* Begin Dataset section *
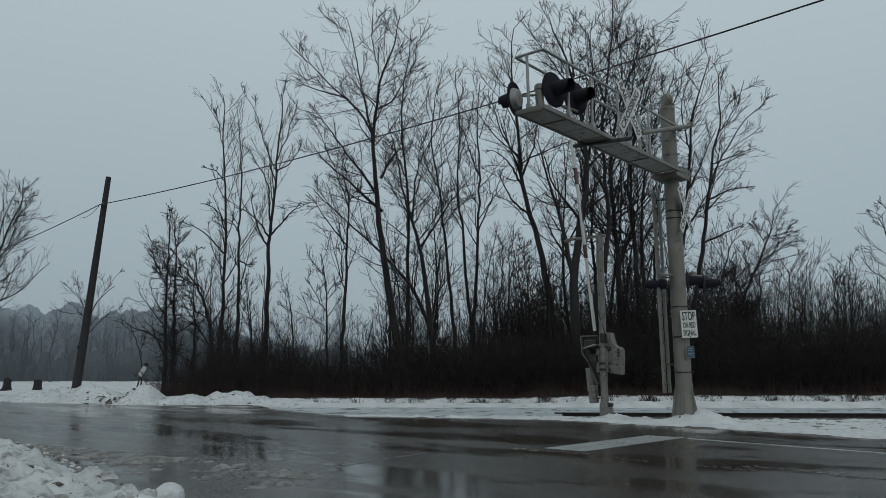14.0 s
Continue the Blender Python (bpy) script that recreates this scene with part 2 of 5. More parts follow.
def lathe(bm, profile, sides=16, m=None):
    """A turned body about z from pairs of radius and height, closed at both ends."""
    rings = []
    for r, z in profile:
        ring = [Vector((r * math.cos(2 * math.pi * i / sides), r * math.sin(2 * math.pi * i / sides), z)) for i in range(sides)]
        rings.append([bm.verts.new(m @ v if m else v) for v in ring])
    for a, b in zip(rings, rings[1:]):
        for i in range(sides):
            bm.faces.new((a[i], a[(i + 1) % sides], b[(i + 1) % sides], b[i]))
    bm.faces.new(rings[0][::-1]), bm.faces.new(rings[-1])
    return bm


def slab(bm, outline, z0, z1):
    """A flat outline in x, y raised from z0 to z1."""
    low, top = [bm.verts.new((x, y, z0)) for x, y in outline], [bm.verts.new((x, y, z1)) for x, y in outline]
    n = len(outline)
    bm.faces.new(low[::-1]), bm.faces.new(top)
    for i in range(n):
        bm.faces.new((low[i], low[(i + 1) % n], top[(i + 1) % n], top[i]))
    return bm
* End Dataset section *
> _What is expected_: Copy exactly the lines of the listing above, beginning at the line with "Continue the Blender" and ending at its final line; write out nothing else.

> _The solution_:
Continue the Blender Python (bpy) script that recreates this scene with part 2 of 5. More parts follow.
def lathe(bm, profile, sides=16, m=None):
    """A turned body about z from pairs of radius and height, closed at both ends."""
    rings = []
    for r, z in profile:
        ring = [Vector((r * math.cos(2 * math.pi * i / sides), r * math.sin(2 * math.pi * i / sides), z)) for i in range(sides)]
        rings.append([bm.verts.new(m @ v if m else v) for v in ring])
    for a, b in zip(rings, rings[1:]):
        for i in range(sides):
            bm.faces.new((a[i], a[(i + 1) % sides], b[(i + 1) % sides], b[i]))
    bm.faces.new(rings[0][::-1]), bm.faces.new(rings[-1])
    return bm


def slab(bm, outline, z0, z1):
    """A flat outline in x, y raised from z0 to z1."""
    low, top = [bm.verts.new((x, y, z0)) for x, y in outline], [bm.verts.new((x, y, z1)) for x, y in outline]
    n = len(outline)
    bm.faces.new(low[::-1]), bm.faces.new(top)
    for i in range(n):
        bm.faces.new((low[i], low[(i + 1) % n], top[(i + 1) % n], top[i]))
    return bm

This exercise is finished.